▶ Data block:
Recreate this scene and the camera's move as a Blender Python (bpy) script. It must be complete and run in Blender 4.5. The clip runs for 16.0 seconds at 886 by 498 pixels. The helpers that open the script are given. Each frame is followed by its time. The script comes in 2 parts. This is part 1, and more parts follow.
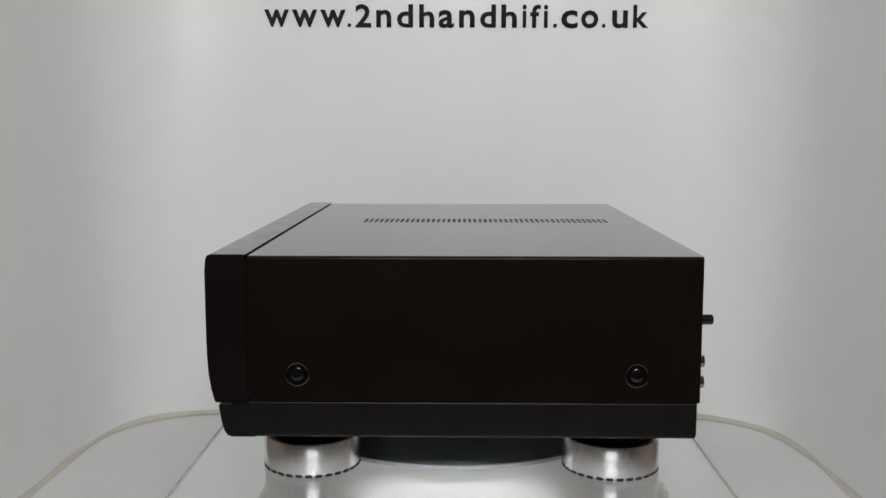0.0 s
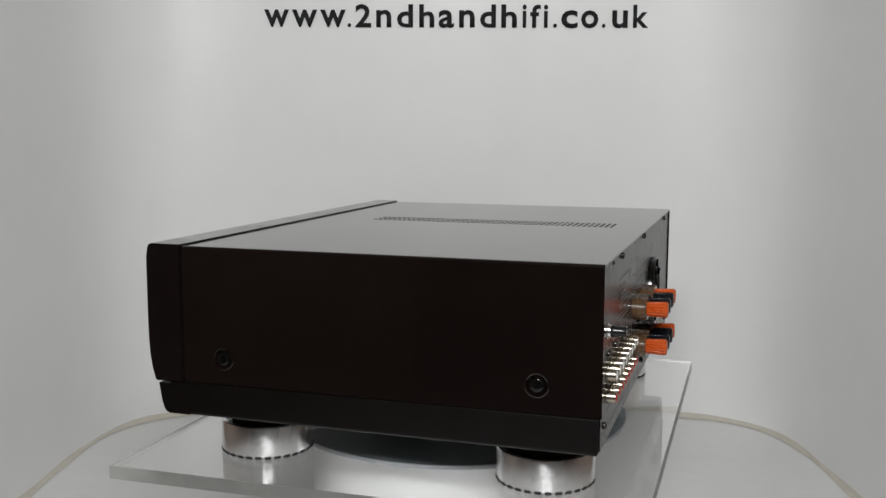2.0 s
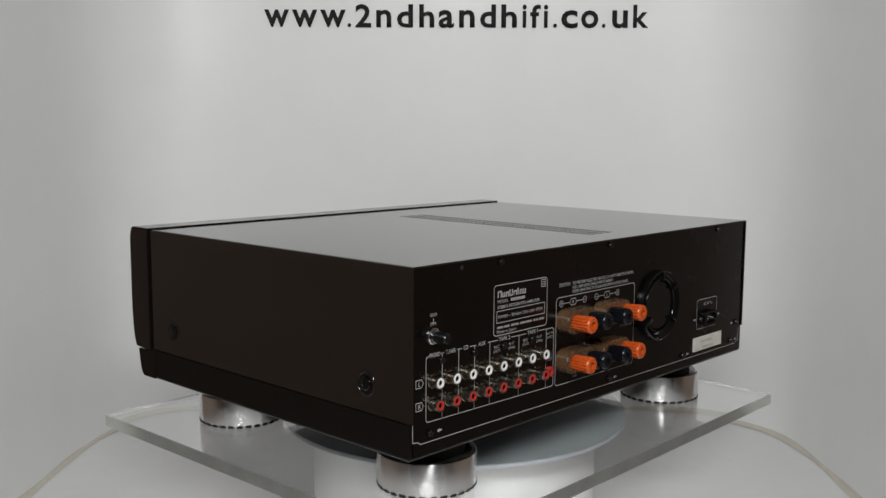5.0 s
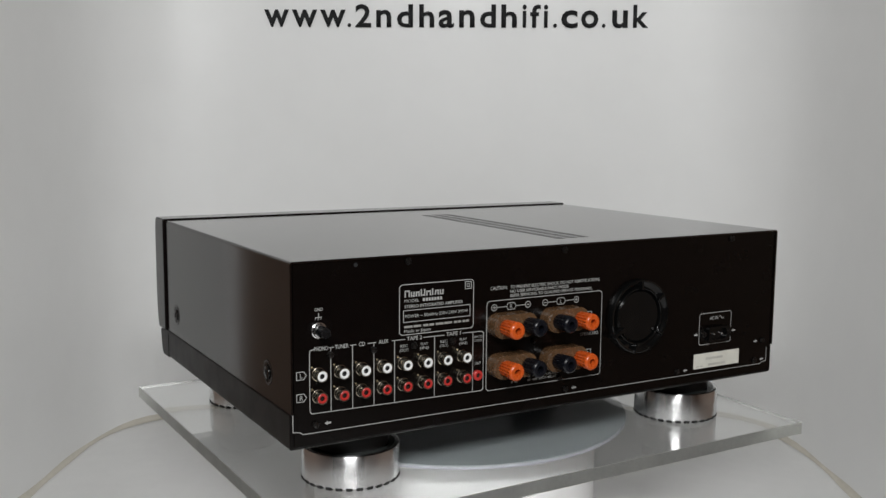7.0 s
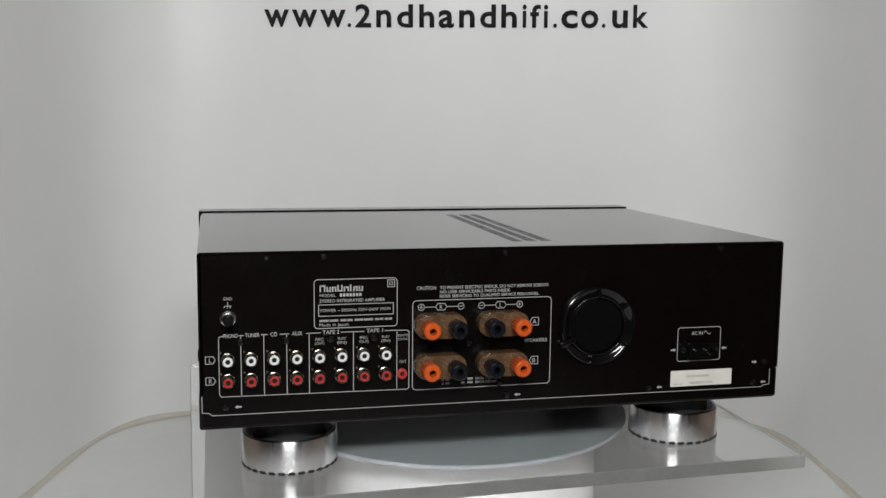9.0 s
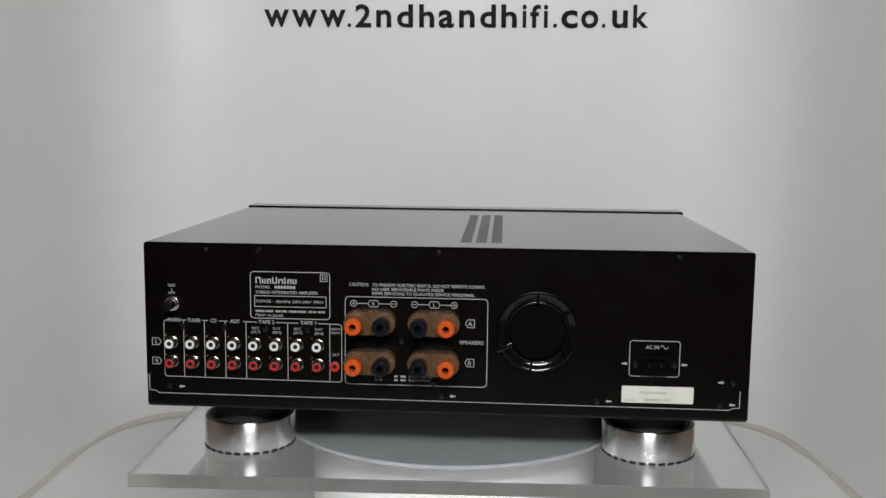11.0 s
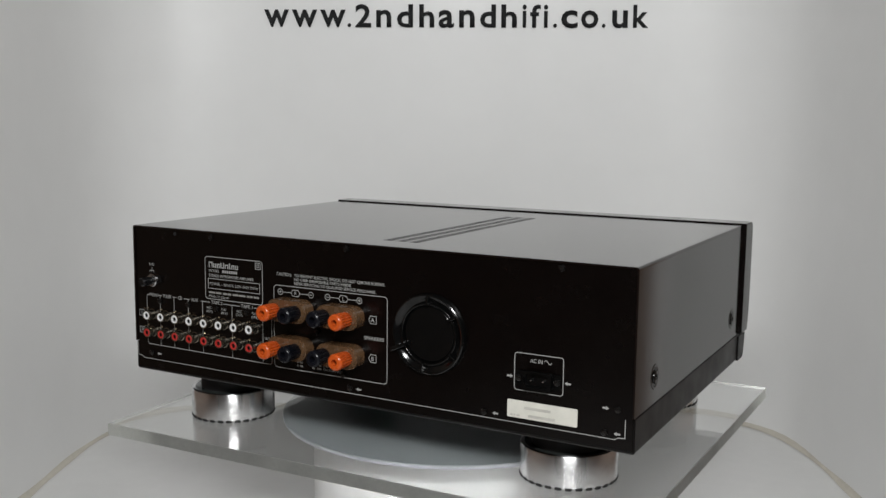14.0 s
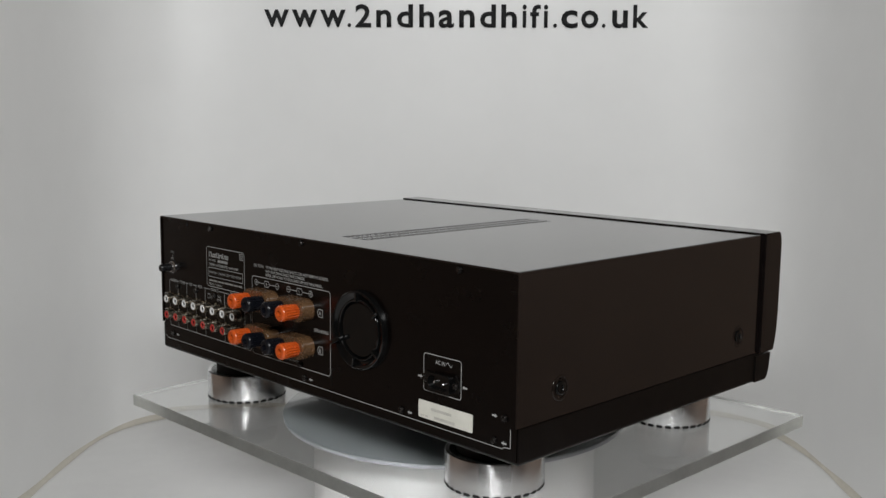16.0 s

▶ Given instruction: Pictures are excluded; copy all other data exactly as shown.

▶ The answer:
Recreate this scene and the camera's move as a Blender Python (bpy) script. It must be complete and run in Blender 4.5. The clip runs for 16.0 seconds at 886 by 498 pixels. The helpers that open the script are given. Each frame is followed by its time. The script comes in 2 parts. This is part 1, and more parts follow.
0.0 s
2.0 s
5.0 s
7.0 s
9.0 s
11.0 s
14.0 s
16.0 s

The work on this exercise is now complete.